We investigate the dynamics of formation of topological defects in ultra-cold quantum gases. Using classical field methods, such as the truncated Wigner approximation and the stochastic Gross-Pitaevskii equation, we explore the connection between the rate of a phase transition and the number of topological defects formed as a consequence of it. We show that in various systems such defects form in number comparable with the predictions of the Kibble-Zurek theory, known for thirty years but as yet unverified experimentally. We also consider the spontaneous production of entangled vortices following a quantum phase transition in a multi-component spin-1 Bose-Einstein condensate (BEC).
To begin, we provide a literature review and describe some of the background theory of multi-component condensates, stochastic methods and Kibble-Zurek theory.
Part of this thesis focus on a two component Bose-Einstein condensates of the same atomic species. In particular on the quantum critical point separating the miscible from the immiscible phase of such systems. We show that such phase transition cannot only be achieved with the tuning of the interaction constants between the components, but also through changes in the intensity of the coupling between atoms in different hyperfine states. We first determine the value of the critical coupling, and also the critical exponents defining the universality class of the coupling—induced phase transition. We then proceed to simulate the dynamics of the transition in effective 1D ring and harmonically trapped condensates, and test the results against predictions of the Kibble-Zurek (KZ) mechanism. We find good agreement between the KZ theory and the numerical results in the ring geometry, and we motivate the origin of the discrepancies between the two in harmonically trapped BECs. We use the ”equivalence” of inhomogeneous phase transitions in anisotropic systems and spatially inhomogeneous quenches to engineer coupling quenches and systematically study key aspects of the inhomogeneous KZ mechanism. The coupling induced miscible—immiscible transition results in the formation of a stable pattern of domains that easily be detected and counted in current ultra-cold gases experiment, and the scheme is a viable candidate for the first experimental testing of the KZ predictions.
We then examine the spontaneous formation of a superflow as result of the thermal Bose-Einstein phase transition in ring traps. According to the Kibble-Zurek theory, the fast production of a condensate in a ring trap should result in the formation of solitons, with the number depending on the rate of the temperature quench. Solitons are short-living topological defects and their observation in ultra-cold gases experiments remains challenging. We show here that even after they decay, solitons leave a signature in the variance of the final winding number of the condensate. Solitons fragment a 1D condensate into regions of random phase, hence the larger the number of solitons, the higher the probability that the resulting phase wraps around the ring by a multiple of 2π. We numerically simulate the BEC transition in this system with the stochastic Gross-Pitaevskii equation, and observe that the winding number scales with the quenching time as predicted by the KZ mechanism.

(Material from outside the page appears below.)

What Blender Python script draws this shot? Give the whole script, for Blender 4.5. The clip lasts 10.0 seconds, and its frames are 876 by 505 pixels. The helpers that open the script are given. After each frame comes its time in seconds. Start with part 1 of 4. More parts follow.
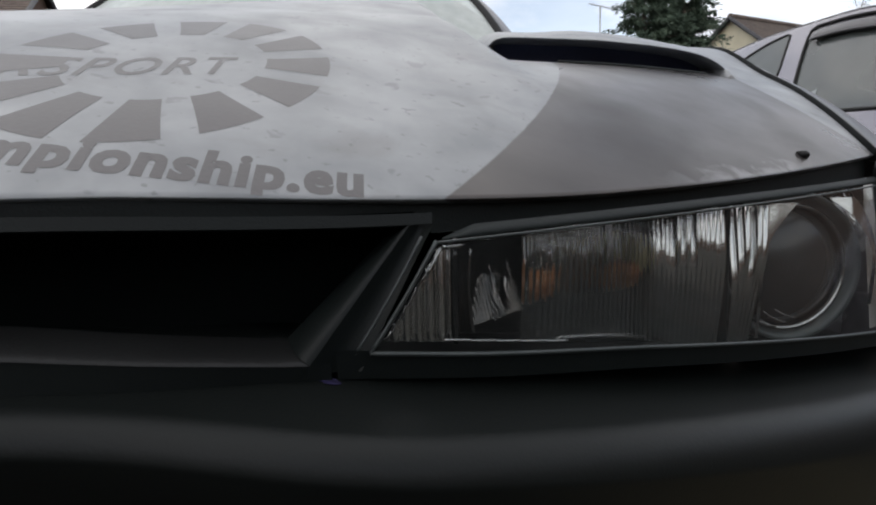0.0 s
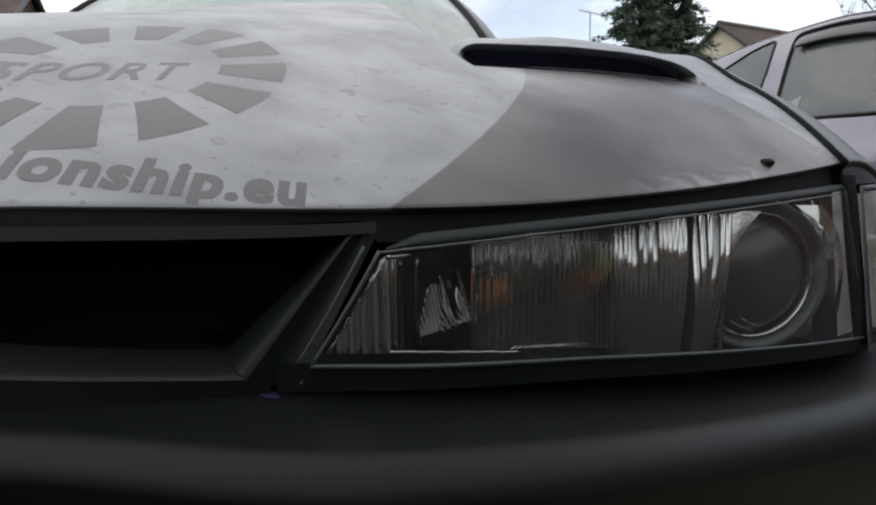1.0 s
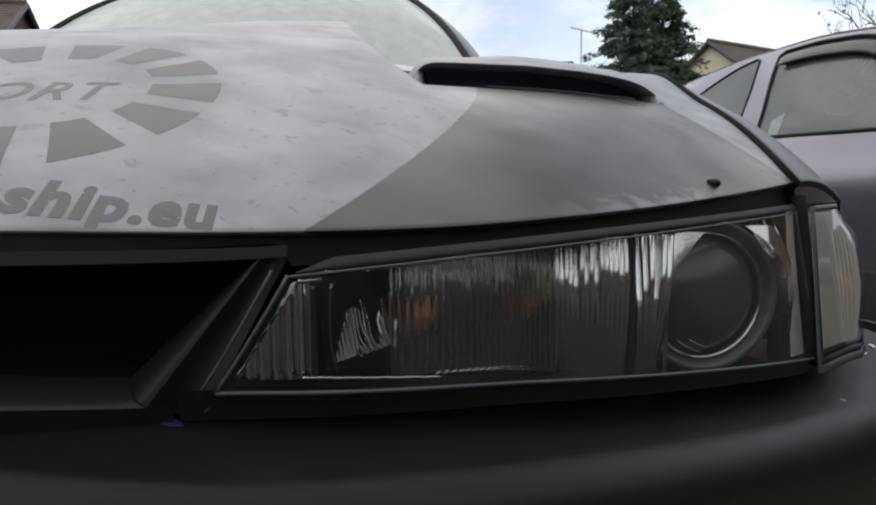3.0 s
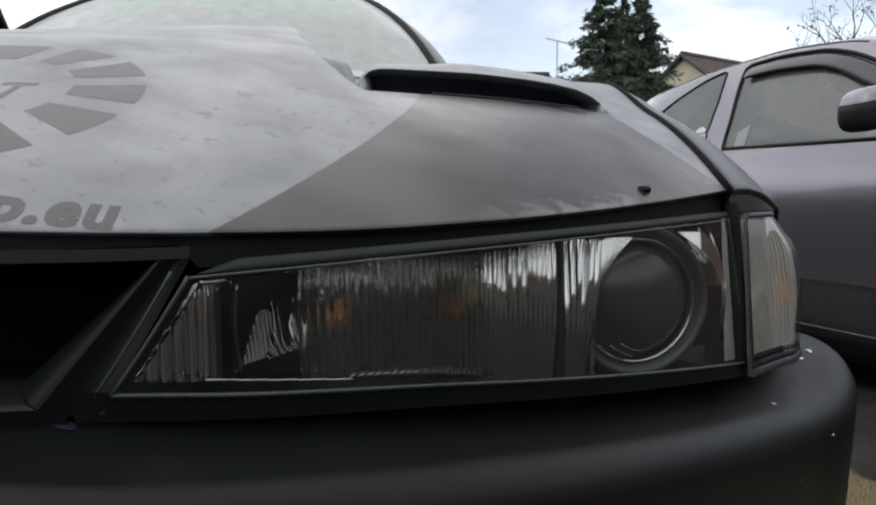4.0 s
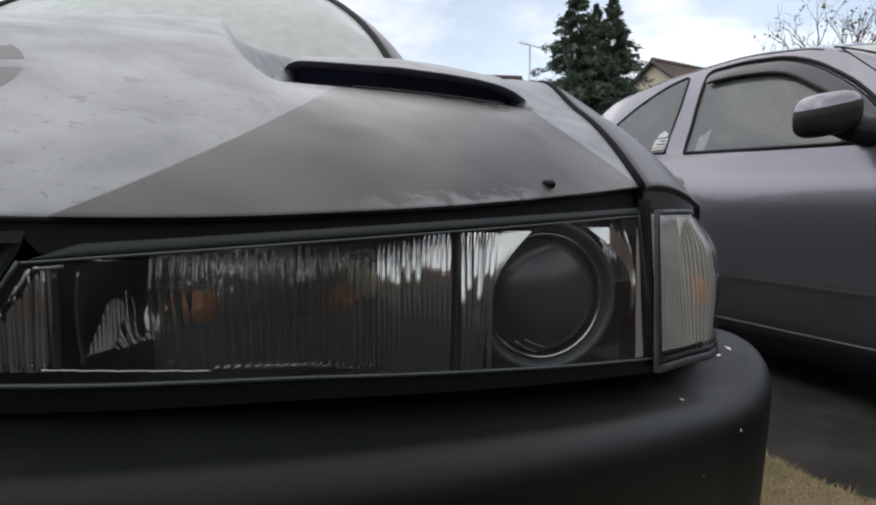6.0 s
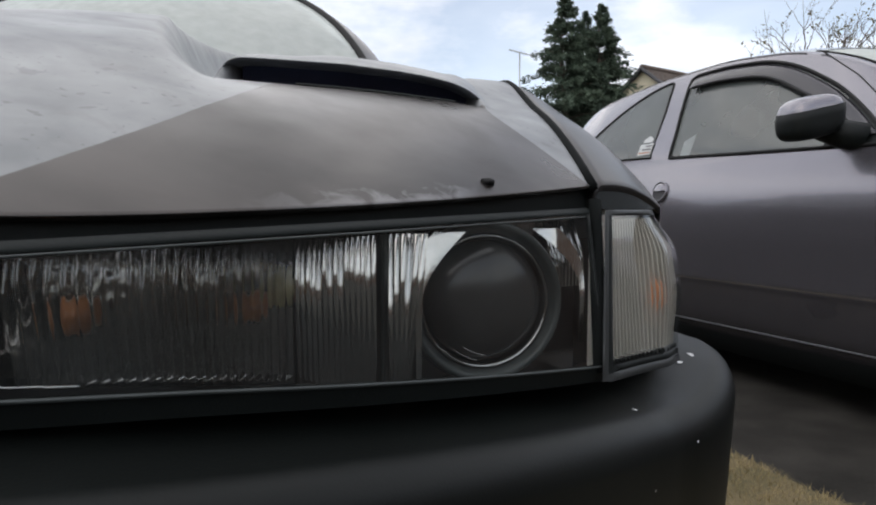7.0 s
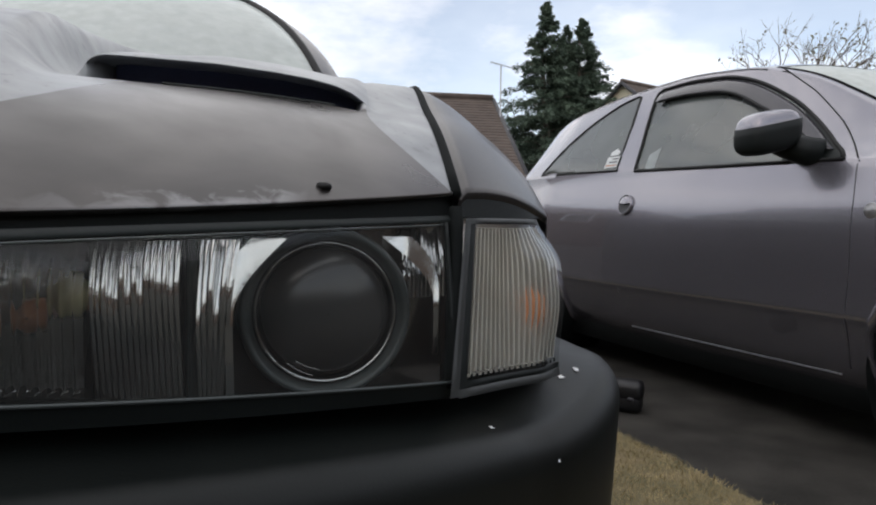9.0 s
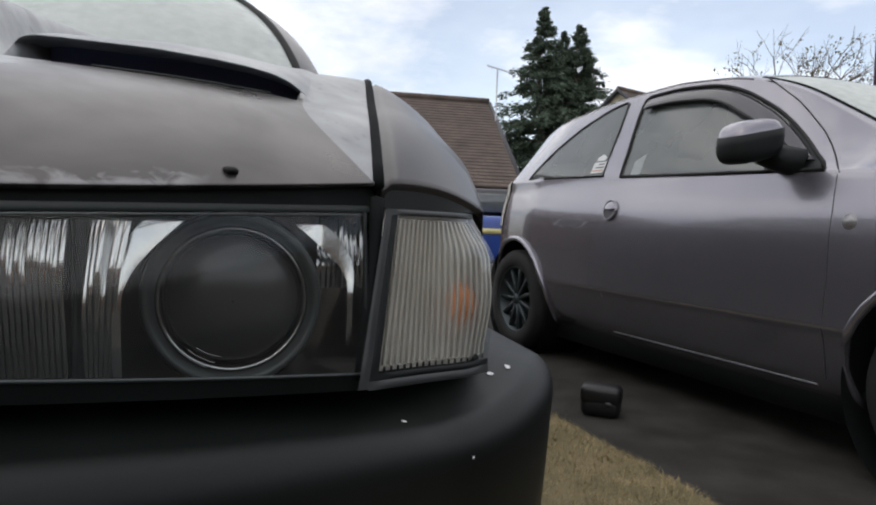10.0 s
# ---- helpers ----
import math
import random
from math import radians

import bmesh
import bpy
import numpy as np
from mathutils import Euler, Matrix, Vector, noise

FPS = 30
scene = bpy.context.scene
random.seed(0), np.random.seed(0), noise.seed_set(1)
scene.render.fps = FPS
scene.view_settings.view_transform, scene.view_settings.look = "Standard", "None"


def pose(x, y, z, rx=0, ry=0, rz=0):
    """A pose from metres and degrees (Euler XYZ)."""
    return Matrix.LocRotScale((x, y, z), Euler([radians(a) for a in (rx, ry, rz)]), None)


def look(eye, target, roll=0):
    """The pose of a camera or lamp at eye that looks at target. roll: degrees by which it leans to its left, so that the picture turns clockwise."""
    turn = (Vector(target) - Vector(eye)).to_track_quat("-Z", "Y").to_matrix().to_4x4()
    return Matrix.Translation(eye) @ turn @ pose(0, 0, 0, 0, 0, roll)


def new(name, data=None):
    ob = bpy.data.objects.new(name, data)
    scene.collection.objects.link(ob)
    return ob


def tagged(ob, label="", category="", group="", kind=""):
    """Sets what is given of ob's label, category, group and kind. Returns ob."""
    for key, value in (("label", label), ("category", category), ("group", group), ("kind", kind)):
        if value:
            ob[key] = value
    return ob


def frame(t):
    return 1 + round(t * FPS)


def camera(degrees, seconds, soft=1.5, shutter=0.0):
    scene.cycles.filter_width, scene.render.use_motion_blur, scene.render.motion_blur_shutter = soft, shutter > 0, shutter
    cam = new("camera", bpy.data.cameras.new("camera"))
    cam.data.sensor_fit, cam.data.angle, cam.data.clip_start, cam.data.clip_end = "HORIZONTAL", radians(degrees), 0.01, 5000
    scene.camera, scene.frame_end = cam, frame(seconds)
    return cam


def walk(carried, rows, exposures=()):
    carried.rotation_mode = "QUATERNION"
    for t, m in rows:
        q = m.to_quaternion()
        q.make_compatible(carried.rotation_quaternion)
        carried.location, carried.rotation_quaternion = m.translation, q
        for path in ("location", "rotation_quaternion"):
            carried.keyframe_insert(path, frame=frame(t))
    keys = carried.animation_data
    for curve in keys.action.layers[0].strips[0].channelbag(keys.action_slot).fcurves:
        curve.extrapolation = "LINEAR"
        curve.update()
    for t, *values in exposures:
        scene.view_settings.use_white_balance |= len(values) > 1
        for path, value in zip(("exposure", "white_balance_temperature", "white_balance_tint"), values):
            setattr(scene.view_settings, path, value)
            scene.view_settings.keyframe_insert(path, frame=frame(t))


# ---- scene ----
cam = camera(66.0, 10.0, 2.1)
PATH = [
    (0, (0.0, 0.0, 0.737), (0.0, 1.986, 0.502), -1.0),
    (0.5, (0.006, 0.001, 0.736), (0.011, 1.987, 0.502), -1.0),
    (1, (0.017, 0.005, 0.738), (0.043, 1.993, 0.517), -0.9),
    (1.5, (0.026, 0.006, 0.738), (0.063, 1.994, 0.524), -0.8),
    (2, (0.032, 0.008, 0.739), (0.059, 1.997, 0.532), -0.5),
    (2.5, (0.037, 0.009, 0.741), (0.065, 1.999, 0.548), -0.7),
    (4, (0.072, 0.006, 0.738), (0.186, 1.997, 0.585), -0.4),
    (4.5, (0.084, 0.005, 0.737), (0.229, 1.994, 0.587), -0.2),
    (5, (0.092, 0.004, 0.735), (0.266, 1.99, 0.583), -0.1),
    (5.5, (0.101, 0.003, 0.734), (0.285, 1.989, 0.584), 0.2),
    (7, (0.152, 0.029, 0.728), (0.366, 2.014, 0.603), -0.2),
    (7.5, (0.169, 0.031, 0.727), (0.395, 2.015, 0.617), -0.0),
    (8, (0.186, 0.033, 0.725), (0.414, 2.016, 0.607), -0.3),
    (8.5, (0.208, 0.034, 0.725), (0.437, 2.019, 0.62), 0.1),
    (9, (0.235, 0.039, 0.726), (0.501, 2.019, 0.632), 0.5),
    (9.5, (0.256, 0.042, 0.725), (0.526, 2.022, 0.643), 1.2),
    (10, (0.282, 0.038, 0.72), (0.567, 2.016, 0.633), 2.0),
]
walk(cam, [(t, look(eye, target, roll)) for t, eye, target, roll in PATH])

# ---- world, sun, exposure ----
world = bpy.data.worlds.new("sky")
scene.world = world
world.use_nodes = True
wn, wl = world.node_tree.nodes, world.node_tree.links
wn.clear()
sky = wn.new("ShaderNodeTexSky")
sky.sky_type, sky.sun_disc = "NISHITA", False
sky.sun_elevation, sky.sun_rotation = radians(38), radians(215)
sky.air_density, sky.dust_density = 1.0, 1.5
coord = wn.new("ShaderNodeTexCoord")
stretch = wn.new("ShaderNodeMapping")
stretch.inputs["Scale"].default_value = (2.2, 2.2, 5.5)
stretch.inputs["Rotation"].default_value = (0, 0, -0.25)
stretch.inputs["Location"].default_value = (0.35, 0.1, 0.2)
cloud = wn.new("ShaderNodeTexNoise")
cloud.inputs["Scale"].default_value, cloud.inputs["Detail"].default_value, cloud.inputs["Roughness"].default_value = 1.1, 7, 0.55
ramp = wn.new("ShaderNodeValToRGB")
ramp.color_ramp.elements[0].position, ramp.color_ramp.elements[1].position = 0.42, 0.60
ramp.color_ramp.elements[0].color = (0.36, 0.36, 0.36, 1)
shade = wn.new("ShaderNodeTexNoise")
shade.inputs["Scale"].default_value, shade.inputs["Detail"].default_value = 2.6, 5
tone = wn.new("ShaderNodeValToRGB")
tone.color_ramp.elements[0].position, tone.color_ramp.elements[1].position = 0.35, 0.65
tone.color_ramp.elements[0].color, tone.color_ramp.elements[1].color = (0.73, 0.735, 0.775, 1), (0.955, 0.94, 0.94, 1)
blue = wn.new("ShaderNodeBackground")
blue.inputs["Strength"].default_value = 0.15
white = wn.new("ShaderNodeBackground")
white.inputs["Strength"].default_value = 1.50
mixed, out = wn.new("ShaderNodeMixShader"), wn.new("ShaderNodeOutputWorld")
wl.new(coord.outputs["Generated"], stretch.inputs["Vector"])
wl.new(stretch.outputs["Vector"], cloud.inputs["Vector"])
wl.new(stretch.outputs["Vector"], shade.inputs["Vector"])
wl.new(cloud.outputs["Fac"], ramp.inputs["Fac"])
wl.new(shade.outputs["Fac"], tone.inputs["Fac"])
wl.new(sky.outputs["Color"], blue.inputs["Color"])
wl.new(tone.outputs["Color"], white.inputs["Color"])
wl.new(ramp.outputs["Color"], mixed.inputs["Fac"])
wl.new(blue.outputs["Background"], mixed.inputs[1])
wl.new(white.outputs["Background"], mixed.inputs[2])
wl.new(mixed.outputs["Shader"], out.inputs["Surface"])
sun_data = bpy.data.lights.new("sun", "SUN")
sun_data.energy, sun_data.angle, sun_data.color = 0.7, radians(100), (1.0, 0.97, 0.93)
sun = new("sun", sun_data)
sun.matrix_world = look((-5, 4, 12), (0, 0, 0))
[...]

We examine the effect of inhomogeneity on the expectation value of the winding number, and find that the tilting of the ring greatly suppress the spontaneous formation of vortices. This has implications for the necessary horizontal alignment of any experiment on this system.
Finally, we consider the polar to anti-ferromagnetic phase transition in magnetically quenched spin-1 BEC. In this quantum phase transition a pure condensate of atoms in the mF = 0 Zeeman sublevel is converted into a three component BEC with atoms in mF = 0, ±1 through spin changing collisions. An analogous mechanism, four—wave mixing, in quantum optics produces entangled photons, and it has been proposed in ultra-cold gases as a method to obtain Einstein-Podolski-Rosen entanglement of macroscopic atomic ensembles. We begin with a rotating 1D spinor condensate of atoms in the mF = 0 component, and perform a quench of the magnetic field through the critical point. We show how the transition produces a pair of entangled components with different winding numbers, and quantify the entanglement as a function of the modes considered and of the type of magnetic quench, sudden or instantaneous. Lastly, we propose a method to use the original spin zero component as coherent source to perform homodyne detection and consider the two rotating entangled components as a resource for the sensing of rotations.